Quando percebeu o golpe?
Quatro dias depois. Já comecei a pedir a ele de volta. Falei que não queria o lucro, que eu deixava tudo para ele, mas ele me dizia fazer questão de me entregar.
Eu implorei, mas ele nunca me restituiu nada. Eu não consigo me perdoar por ter confiado dessa maneira. Não foi por ganância, mas por confiar mesmo.

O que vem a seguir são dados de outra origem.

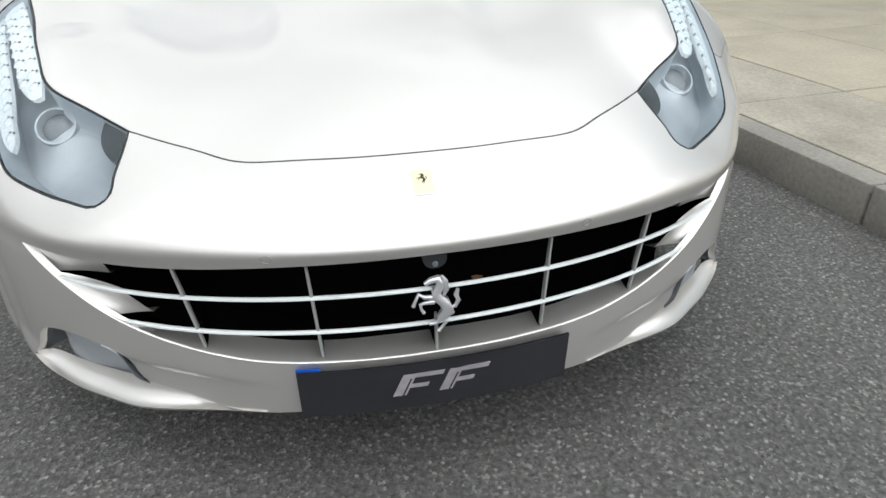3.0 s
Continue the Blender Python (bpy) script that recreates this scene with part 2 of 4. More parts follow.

Eu confiava tanto, que fiquei esperando ele em duas ocasiões para me entregar os aparelhos que eu tinha encomendado até tarde da noite. Ele nunca apareceu.
Ele não respondia?
Ele sumiu agora. Andou respondendo, limitou-se apenas a apresentar desculpas. Comecei a documentar todas as conversas, fiz o boletim de ocorrência e representação criminal, então fui descobrindo outras vítimas.
Até hoje me parece inacreditável que isso esteja acontecendo. Já enfrentei crises, tive noites de insônia e cheguei a chorar por várias vezes diante da sensação de impotência.
O que espera agora?
Que ele responda isoladamente por cada crime que cometeu, que suponho serem vários, contra vítimas diferentes e em diferentes períodos.